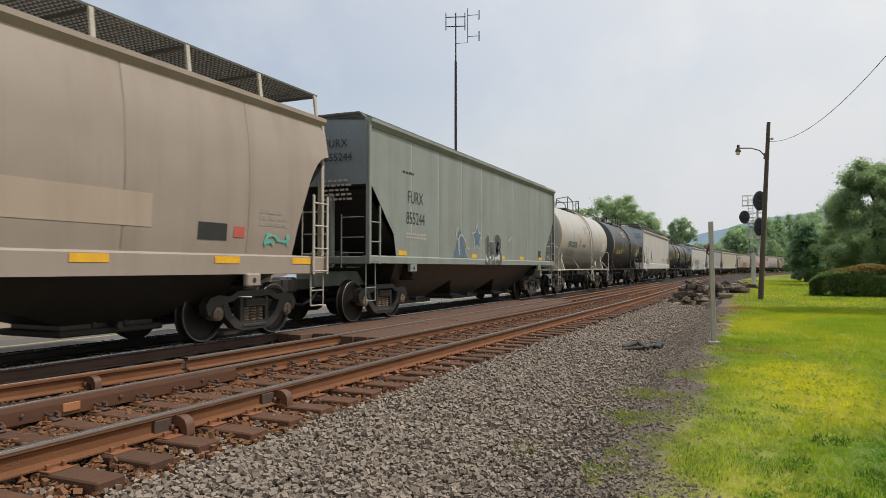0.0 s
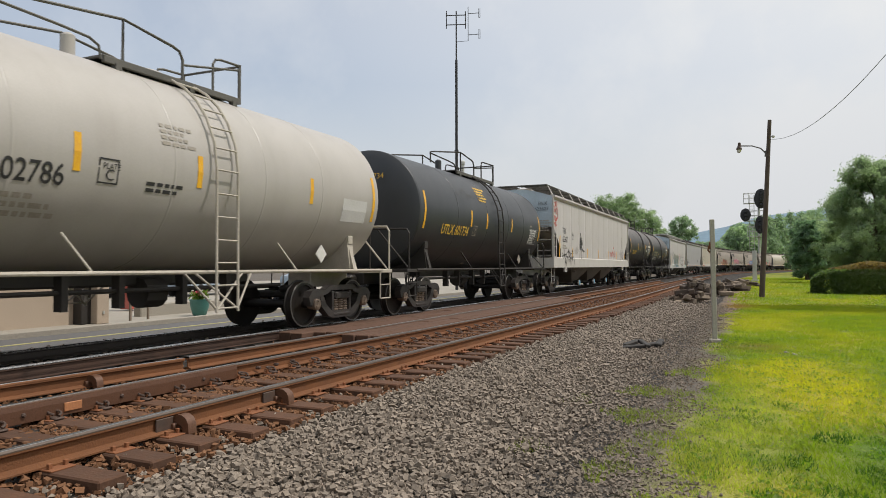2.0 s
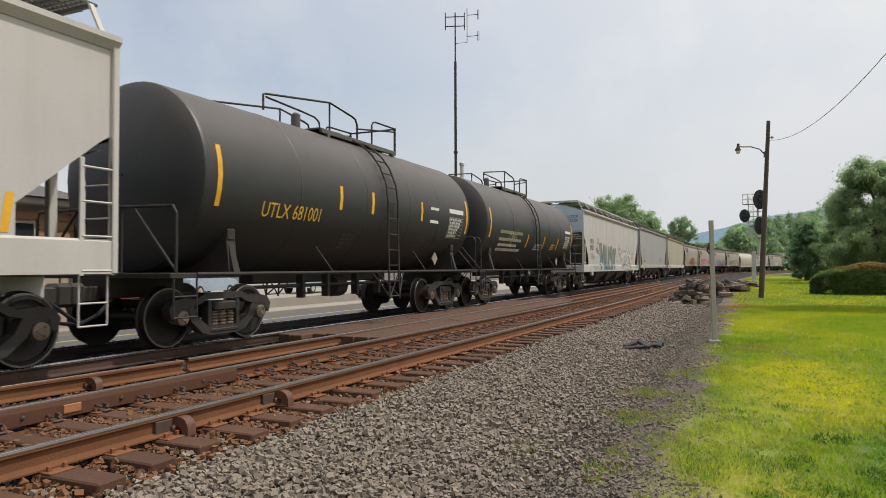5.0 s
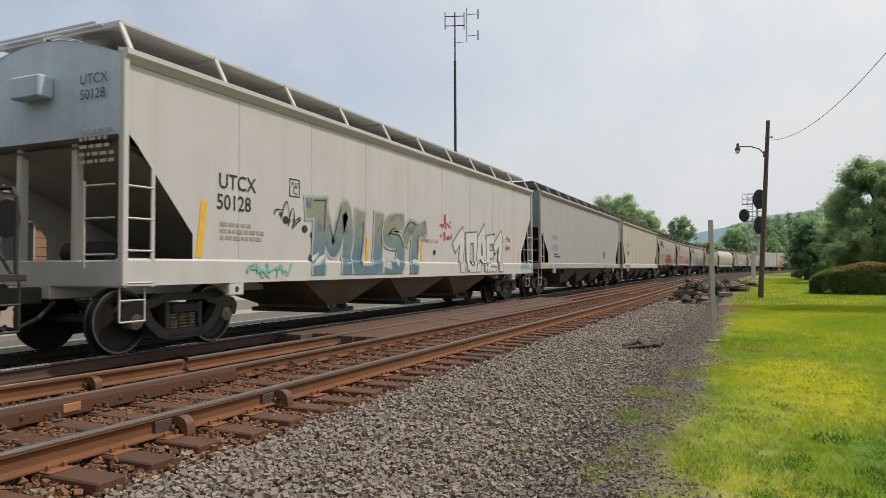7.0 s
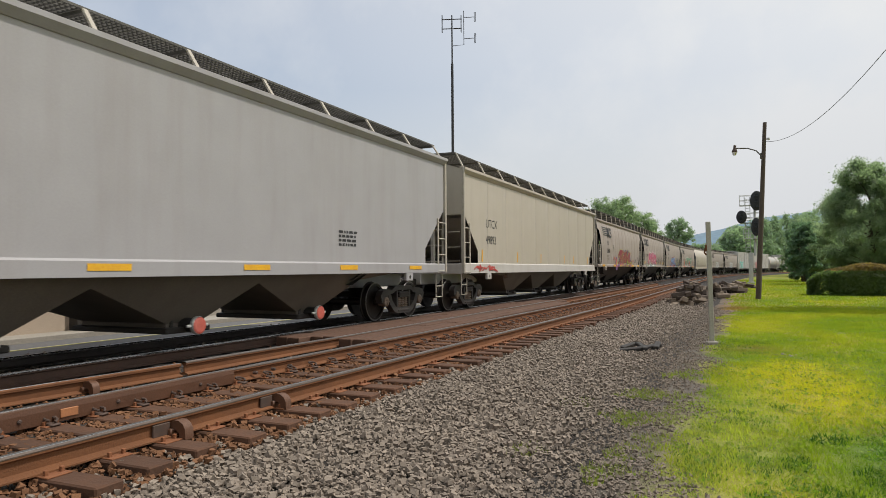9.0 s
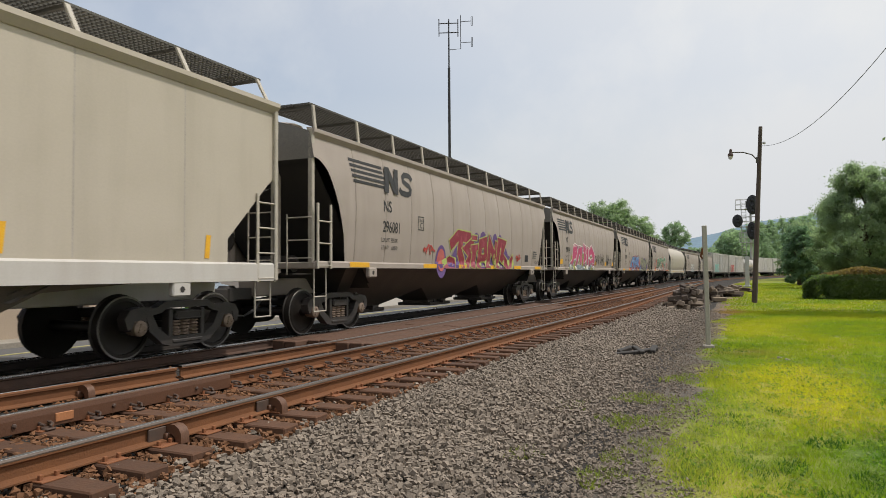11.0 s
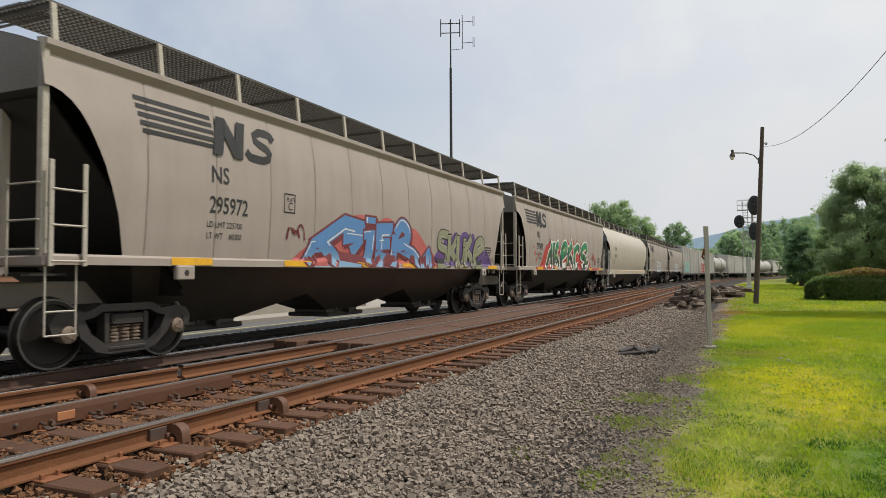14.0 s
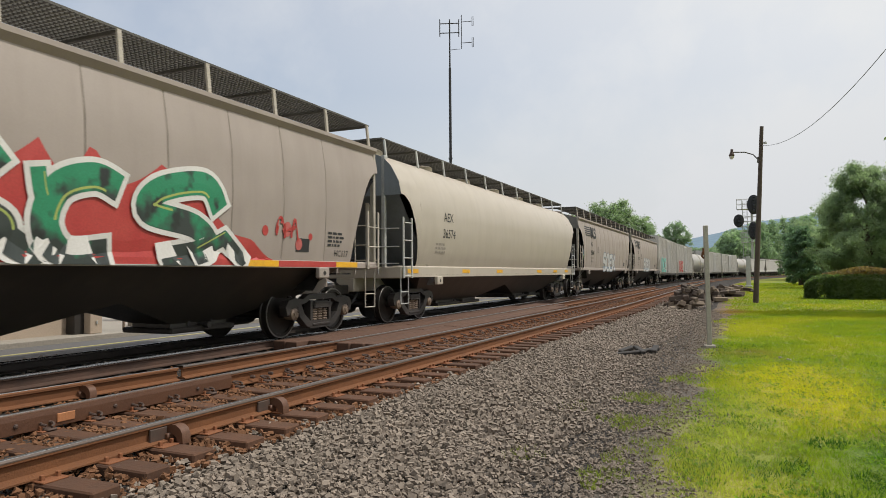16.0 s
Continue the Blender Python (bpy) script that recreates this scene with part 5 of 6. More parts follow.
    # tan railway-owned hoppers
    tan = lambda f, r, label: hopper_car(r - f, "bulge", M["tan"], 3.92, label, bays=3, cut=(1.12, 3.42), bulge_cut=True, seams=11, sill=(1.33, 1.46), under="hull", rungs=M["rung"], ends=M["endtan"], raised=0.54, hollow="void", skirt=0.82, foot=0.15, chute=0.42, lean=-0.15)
    f, r = 156.9, 173.4
    c, k, L = tan(f, r, "tan covered hopper car with red and lime graffiti")
    ns_marks(k, L, "296081", "HC117")
    k.cloud(-2.1, 1.36, 6.0, 1.16, M["violet"], 11, 41)
    k.disc("graffiti_dot", -2.4, 1.52, 0.34, 0.44, M["violet"], 0.006)
    k.disc("graffiti_dot", -2.4, 1.56, 0.25, 0.30, M["salmon"], 0.0085)
    k.patch("graffiti_base", -3.05, -2.2, 1.345, 1.45, M["violet"], lift=0.003)
    k.patch("graffiti_base", -2.2, 3.75, 1.345, 1.47, M["rose"], lift=0.003)
    k.piece([("long_tee", -2.25, -0.3, 0, 0.98), ("bolt", -0.95, -0.05, 0.02, 0.9), ("dotted_stem", -0.42, 0.4, 0, 1.02), ("arch", 0.3, 1.3, 0, 0.9), ("zag", 1.15, 2.15, 0, 0.9), ("long_kick", 1.95, 3.75, 0, 0.88)],
            1.36, 1.0, 0.31, M["rose"], M["lime"], None, None, 0.034, 1.345)
    k.scrawl(-3.5, 1.7, 0.65, 0.26, M["red"], 44, 0.04, 6)
    k.scrawl(4.1, 1.62, 0.6, 0.28, M["red"], 45, 0.03, 6)
    reflectors(k, [-L + 1.25, -L + 4.75, -1.17, 1.27, L - 4.3, L - 1.7], 1.345, 1.45, 0.8)
    stand(c, f, r)
    f, r = 174.7, 190.1
    c, k, L = tan(f, r, "tan covered hopper car with magenta and yellow graffiti")
    ns_marks(k, L, "298144", "HC122", -0.57)
    k.cloud(-4.95, 1.35, 2.6, 1.02, M["olivelime"], 3, 52, True)
    k.cloud(-3.6, 1.35, 4.7, 0.98, M["olivelime"], 4, 57, True)
    k.patch("graffiti_base", -3.7, 0.9, 1.345, 1.52, M["slate"], lift=0.007)
    k.piece([("flag", -4.9, -3.45, 0, 1.0), ("roof", -3.65, -2.35, 0, 0.92), ("corner", -2.1, -1.2, 0.0, 1.0), ("slab", -1.35, -0.65, 0, 0.98), ("barb", -0.8, 0.85, -0.02, 1.0)], 1.36, 1.12, 0.37, M["pinkfade"], M["chalk"],
            M["slate"], M["mist"], 0.05, 1.345)
    k.mark("HARD", -L + 1.93, 1.5, 0.13, M["ink"])
    k.mark("2 RELATE.", -L + 1.93, 1.36, 0.13, M["ink"])
    k.scrawl(1.15, 1.6, 1.2, 0.6, M["ink"], 53, 0.028, 12)
    k.scrawl(2.55, 1.55, 1.2, 0.7, M["ink"], 55, 0.028, 12)
    k.scrawl(L - 3.2, 1.65, 0.9, 0.6, M["ink"], 54, 0.028, 10)
    reflectors(k, [-L + 1.1, -4.0, 1.1, L - 3.6, L - 1.2], 1.60, 1.82, 0.46)
    stand(c, f, r)
    f, r = 191.4, 207.9
    c, k, L = tan(f, r, "tan covered hopper car with blue and olive graffiti")
    ns_marks(k, L, "295972", "HC117")
    k.cloud(-3.6, 1.36, 6.4, 1.12, M["salmon"], 7, 63)
    k.patch("graffiti_base", -3.15, 2.3, 1.345, 1.5, M["bluefade"], lift=0.006)
    for a, b in ((-2.2, -1.55), (-0.75, -0.1), (0.75, 1.2)):
        k.lay("graffiti_wedge", [(a, 1.35), (b, 1.35), ((a + b) / 2, 1.56)], [(0, 1, 2)], M["salmon"], lift=0.009)
    k.piece([("wide_see", -3.15, -1.1, 0, 0.95), ("dotted_stem", -1.3, -0.45, 0.08, 1.12), ("comb", -0.6, 0.22, 0.1, 0.92), ("loop_kick", 0.05, 2.3, 0, 1.03)], 1.37, 0.98, 0.31, M["bluefade"], M["maroon"],
            M["maroon"], M["chalk"], 0.045, 1.345)
    k.cloud(2.3, 1.42, 4.6, 1.0, M["violet"], 7, 64)
    k.piece([("snake", 2.62, 3.4, 0, 1), ("kick", 3.3, 4.05, 0, 0.95), ("cup", 3.95, 4.6, 0, 0.95), ("round_ar", 4.5, 5.3, 0, 0.95), ("round_ee", 5.2, 6.05, 0, 0.9)], 1.40, 0.9, 0.22, M["olive"], M["ink"], None, M["mist"], 0.028, 1.345)
    k.scrawl(-3.75, 1.8, 0.5, 0.3, M["maroon"], 65, 0.03, 5)
    reflectors(k, [-L + 1.9, -L + 4.45, -1.6, 0.7, L - 6.5, L - 4.3, L - 1.7], 1.345, 1.45, 0.8)
    stand(c, f, r)
    f, r = 209.25, 225.8
    c, k, L = tan(f, r, "tan covered hopper car with red, green and black graffiti")
    ns_marks(k, L, "297400", "HC117", -0.24)
    k.cloud(-5.3, 1.36, 3.4, 1.25, M["red"], 4, 77)
    k.cloud(-4.4, 1.36, 9.0, 1.5, M["red"], 10, 75, True)
    k.patch("graffiti_base", -5.9, 7.0, 1.345, 1.45, M["red"], lift=0.002)
    k.patch("graffiti_base", -4.2, 3.8, 1.345, 1.5, M["mist"], lift=0.006)
    for a, b, q in ((-6.1, 1.98, 0.1), (-6.3, 2.2, 0.05), (-5.55, 1.9, 0.06), (-5.9, 1.72, 0.07), (4.4, 1.95, 0.08), (5.0, 2.0, 0.12), (5.35, 1.75, 0.1), (5.7, 1.9, 0.06)):
        k.disc("spray_spot", a, b, q, q * 1.1, M["salmon"] if q > 0.09 else M["red"], 0.0065)
    k.piece([("wave", -4.4, -3.45, 0, 0.95), ("round_kay", -3.55, -2.15, 0, 1.02), ("round_ee", -2.2, -0.95, 0, 1.0), ("round_ar", -0.95, 0.5, 0, 1.1), ("round_see", 0.3, 1.6, 0, 0.98), ("round_ess", 1.45, 3.9, 0, 1.05)],
            1.37, 1.12, 0.32, M["jungle"], M["chalk"], None, M["lime"], 0.07, 1.345)
    k.scrawl(L - 3.6, 1.8, 0.6, 0.4, M["red"], 76, 0.045, 6)
    reflectors(k, [-L + 2.55, -L + 5.0, L - 4.3, L - 1.7], 1.345, 1.45, 0.8)
    stand(c, f, r)
    # ivory round-sided hopper
    f, r = 226.9, 244.75
    c, k, L = hopper_car(r - f, "round", M["ivory"], 4.0, "ivory round-sided covered hopper car", bays=2, cut=(1.0, 3.1), bulge_cut=True, seams=0, sill=(1.12, 1.4), rungs=M["galv"], trough=False, under="hull", ends=M["endslate"], crown=0.3, raised=0.46, hollow="endslate", skirt=0.8)
    k.mark("AEX", -L + 2.4, 2.6, 0.34, M["ink"])
    k.mark("36574", -L + 2.35, 2.16, 0.34, M["ink"])
    k.small_print(-L + 1.95, 1.95, 3, 0.8, M["faint"], 0.06, 1)
    reflectors(k, [-L + 0.5, -L + 4.0, -L + 7.0, L - 6, L - 3.5, L - 1.5], 1.22, 1.32, 0.6)
    stand(c, f, r)
    for i, (f, r, gr) in enumerate([(246.0, 262.4, M["silver"]), (263.7, 280.1, M["silver"])]):
        c, k, L = tan(f, r, "tan covered hopper car with grey graffiti")
        ns_marks(k, L, "297118" if i else "295640")
        k.piece([("snake", -2.2, -1.2, 0, 1), ("ring", -1.2, -0.2, 0, 1), ("comb", -0.2, 0.8, 0, 1), ("kick", 0.8, 1.8, 0, 1)], 1.36, 0.9, 0.24, gr, M["slate"])
        stand(c, f, r)
    s = 281.3
    for i in range(9):
        if i in (0, 1, 3, 4):
            ln = 18.6
            c, k, L = box_car(ln, M["white"], "white ribbed box car with a sliding door", 4.75, M["pale"])
            if i < 2:
                k.piece([("ring", -7.6, -6.2, 0, 1), ("kick", -6.1, -4.8, 0, 1), ("comb", -4.7, -3.4, 0, 1)], 1.2, 1.4, 0.36, M["teal"] if i == 0 else M["red"], M["chalk"])
        elif i in (2, 5):
            ln = 15.5
            c, k, L, T = tank_car(ln, M["bone"], "white tank car far along the train", M["ink"], rail_paint=M["rung"])
        else:
            ln = 17.6
            c, k, L = hopper_car(ln, "flat", M["pale"], 4.1, "pale grey covered hopper car far along the train", bays=4, sill_paint=M["white"], rungs=M["rung"])
        stand(c, s, s + ln)
        s += ln + 1.2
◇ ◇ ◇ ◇
• **Directions**
Which lines of the data include "with"? Copy each of them.

• **Response to the exercise**
Continue the Blender Python (bpy) script that recreates this scene with part 5 of 6. More parts follow.
    c, k, L = tan(f, r, "tan covered hopper car with red and lime graffiti")
    c, k, L = tan(f, r, "tan covered hopper car with magenta and yellow graffiti")
    c, k, L = tan(f, r, "tan covered hopper car with blue and olive graffiti")
    c, k, L = tan(f, r, "tan covered hopper car with red, green and black graffiti")
        c, k, L = tan(f, r, "tan covered hopper car with grey graffiti")
            c, k, L = box_car(ln, M["white"], "white ribbed box car with a sliding door", 4.75, M["pale"])